*Work instructions*: Copy out the material below in full, but not its images.

*Data section*:
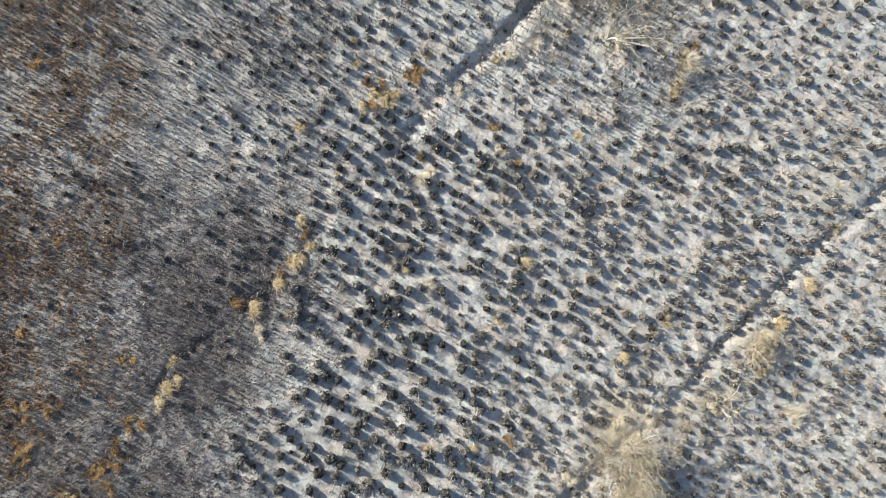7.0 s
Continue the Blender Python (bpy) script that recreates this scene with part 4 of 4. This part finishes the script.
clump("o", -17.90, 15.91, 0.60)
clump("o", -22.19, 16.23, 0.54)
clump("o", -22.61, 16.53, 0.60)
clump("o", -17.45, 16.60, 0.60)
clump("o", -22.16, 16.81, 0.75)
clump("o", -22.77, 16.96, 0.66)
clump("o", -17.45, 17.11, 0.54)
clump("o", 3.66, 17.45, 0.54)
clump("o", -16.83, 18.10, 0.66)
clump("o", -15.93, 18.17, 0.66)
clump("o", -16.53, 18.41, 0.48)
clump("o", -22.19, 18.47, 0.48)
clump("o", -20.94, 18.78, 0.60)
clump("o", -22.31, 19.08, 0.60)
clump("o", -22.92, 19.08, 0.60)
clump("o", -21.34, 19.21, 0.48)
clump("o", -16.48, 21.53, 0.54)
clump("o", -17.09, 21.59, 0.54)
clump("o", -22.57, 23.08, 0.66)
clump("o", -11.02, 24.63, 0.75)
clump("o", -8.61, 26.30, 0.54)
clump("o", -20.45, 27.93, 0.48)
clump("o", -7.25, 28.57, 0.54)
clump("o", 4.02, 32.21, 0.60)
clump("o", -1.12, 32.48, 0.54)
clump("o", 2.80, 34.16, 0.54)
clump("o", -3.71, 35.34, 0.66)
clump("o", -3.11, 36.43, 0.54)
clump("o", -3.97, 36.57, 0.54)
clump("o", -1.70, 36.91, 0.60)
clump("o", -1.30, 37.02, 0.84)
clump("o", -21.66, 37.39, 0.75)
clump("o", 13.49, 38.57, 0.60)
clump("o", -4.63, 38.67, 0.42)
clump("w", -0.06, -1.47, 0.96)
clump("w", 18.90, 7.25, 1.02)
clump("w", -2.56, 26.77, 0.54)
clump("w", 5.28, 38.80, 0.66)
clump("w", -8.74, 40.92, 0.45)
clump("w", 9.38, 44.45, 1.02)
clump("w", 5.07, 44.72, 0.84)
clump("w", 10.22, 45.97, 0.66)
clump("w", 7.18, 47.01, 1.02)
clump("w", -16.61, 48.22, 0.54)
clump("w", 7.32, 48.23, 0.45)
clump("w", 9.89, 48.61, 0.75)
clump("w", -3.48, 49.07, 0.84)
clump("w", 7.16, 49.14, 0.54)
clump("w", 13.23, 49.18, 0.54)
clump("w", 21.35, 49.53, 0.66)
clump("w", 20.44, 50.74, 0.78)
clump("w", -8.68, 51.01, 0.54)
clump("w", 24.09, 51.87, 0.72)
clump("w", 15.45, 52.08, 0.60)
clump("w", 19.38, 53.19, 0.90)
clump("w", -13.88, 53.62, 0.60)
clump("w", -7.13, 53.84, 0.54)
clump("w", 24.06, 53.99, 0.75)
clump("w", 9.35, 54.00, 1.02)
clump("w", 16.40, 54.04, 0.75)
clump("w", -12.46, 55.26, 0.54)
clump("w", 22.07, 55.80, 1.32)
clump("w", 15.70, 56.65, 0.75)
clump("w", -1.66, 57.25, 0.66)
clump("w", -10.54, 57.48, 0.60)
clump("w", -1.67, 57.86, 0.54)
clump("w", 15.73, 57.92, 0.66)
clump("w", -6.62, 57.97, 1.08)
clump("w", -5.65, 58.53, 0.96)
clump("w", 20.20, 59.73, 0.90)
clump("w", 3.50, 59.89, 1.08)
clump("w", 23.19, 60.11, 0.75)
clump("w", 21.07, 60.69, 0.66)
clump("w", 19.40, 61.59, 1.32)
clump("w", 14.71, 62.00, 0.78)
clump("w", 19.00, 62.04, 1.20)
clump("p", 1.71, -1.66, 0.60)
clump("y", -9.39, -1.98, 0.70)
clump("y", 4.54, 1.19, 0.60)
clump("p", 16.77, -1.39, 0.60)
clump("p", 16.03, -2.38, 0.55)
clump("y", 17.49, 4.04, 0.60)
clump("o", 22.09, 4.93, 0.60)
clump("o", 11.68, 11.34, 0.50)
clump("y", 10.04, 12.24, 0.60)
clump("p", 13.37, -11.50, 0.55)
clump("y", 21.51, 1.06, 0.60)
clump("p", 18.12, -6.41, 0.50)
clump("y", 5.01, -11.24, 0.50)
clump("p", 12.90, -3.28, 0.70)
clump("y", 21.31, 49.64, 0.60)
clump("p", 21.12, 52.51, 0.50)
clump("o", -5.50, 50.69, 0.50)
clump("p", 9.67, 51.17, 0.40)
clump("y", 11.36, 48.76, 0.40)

*Solution to the exercise*:
7.0 s
Continue the Blender Python (bpy) script that recreates this scene with part 4 of 4. This part finishes the script.
clump("o", -17.90, 15.91, 0.60)
clump("o", -22.19, 16.23, 0.54)
clump("o", -22.61, 16.53, 0.60)
clump("o", -17.45, 16.60, 0.60)
clump("o", -22.16, 16.81, 0.75)
clump("o", -22.77, 16.96, 0.66)
clump("o", -17.45, 17.11, 0.54)
clump("o", 3.66, 17.45, 0.54)
clump("o", -16.83, 18.10, 0.66)
clump("o", -15.93, 18.17, 0.66)
clump("o", -16.53, 18.41, 0.48)
clump("o", -22.19, 18.47, 0.48)
clump("o", -20.94, 18.78, 0.60)
clump("o", -22.31, 19.08, 0.60)
clump("o", -22.92, 19.08, 0.60)
clump("o", -21.34, 19.21, 0.48)
clump("o", -16.48, 21.53, 0.54)
clump("o", -17.09, 21.59, 0.54)
clump("o", -22.57, 23.08, 0.66)
clump("o", -11.02, 24.63, 0.75)
clump("o", -8.61, 26.30, 0.54)
clump("o", -20.45, 27.93, 0.48)
clump("o", -7.25, 28.57, 0.54)
clump("o", 4.02, 32.21, 0.60)
clump("o", -1.12, 32.48, 0.54)
clump("o", 2.80, 34.16, 0.54)
clump("o", -3.71, 35.34, 0.66)
clump("o", -3.11, 36.43, 0.54)
clump("o", -3.97, 36.57, 0.54)
clump("o", -1.70, 36.91, 0.60)
clump("o", -1.30, 37.02, 0.84)
clump("o", -21.66, 37.39, 0.75)
clump("o", 13.49, 38.57, 0.60)
clump("o", -4.63, 38.67, 0.42)
clump("w", -0.06, -1.47, 0.96)
clump("w", 18.90, 7.25, 1.02)
clump("w", -2.56, 26.77, 0.54)
clump("w", 5.28, 38.80, 0.66)
clump("w", -8.74, 40.92, 0.45)
clump("w", 9.38, 44.45, 1.02)
clump("w", 5.07, 44.72, 0.84)
clump("w", 10.22, 45.97, 0.66)
clump("w", 7.18, 47.01, 1.02)
clump("w", -16.61, 48.22, 0.54)
clump("w", 7.32, 48.23, 0.45)
clump("w", 9.89, 48.61, 0.75)
clump("w", -3.48, 49.07, 0.84)
clump("w", 7.16, 49.14, 0.54)
clump("w", 13.23, 49.18, 0.54)
clump("w", 21.35, 49.53, 0.66)
clump("w", 20.44, 50.74, 0.78)
clump("w", -8.68, 51.01, 0.54)
clump("w", 24.09, 51.87, 0.72)
clump("w", 15.45, 52.08, 0.60)
clump("w", 19.38, 53.19, 0.90)
clump("w", -13.88, 53.62, 0.60)
clump("w", -7.13, 53.84, 0.54)
clump("w", 24.06, 53.99, 0.75)
clump("w", 9.35, 54.00, 1.02)
clump("w", 16.40, 54.04, 0.75)
clump("w", -12.46, 55.26, 0.54)
clump("w", 22.07, 55.80, 1.32)
clump("w", 15.70, 56.65, 0.75)
clump("w", -1.66, 57.25, 0.66)
clump("w", -10.54, 57.48, 0.60)
clump("w", -1.67, 57.86, 0.54)
clump("w", 15.73, 57.92, 0.66)
clump("w", -6.62, 57.97, 1.08)
clump("w", -5.65, 58.53, 0.96)
clump("w", 20.20, 59.73, 0.90)
clump("w", 3.50, 59.89, 1.08)
clump("w", 23.19, 60.11, 0.75)
clump("w", 21.07, 60.69, 0.66)
clump("w", 19.40, 61.59, 1.32)
clump("w", 14.71, 62.00, 0.78)
clump("w", 19.00, 62.04, 1.20)
clump("p", 1.71, -1.66, 0.60)
clump("y", -9.39, -1.98, 0.70)
clump("y", 4.54, 1.19, 0.60)
clump("p", 16.77, -1.39, 0.60)
clump("p", 16.03, -2.38, 0.55)
clump("y", 17.49, 4.04, 0.60)
clump("o", 22.09, 4.93, 0.60)
clump("o", 11.68, 11.34, 0.50)
clump("y", 10.04, 12.24, 0.60)
clump("p", 13.37, -11.50, 0.55)
clump("y", 21.51, 1.06, 0.60)
clump("p", 18.12, -6.41, 0.50)
clump("y", 5.01, -11.24, 0.50)
clump("p", 12.90, -3.28, 0.70)
clump("y", 21.31, 49.64, 0.60)
clump("p", 21.12, 52.51, 0.50)
clump("o", -5.50, 50.69, 0.50)
clump("p", 9.67, 51.17, 0.40)
clump("y", 11.36, 48.76, 0.40)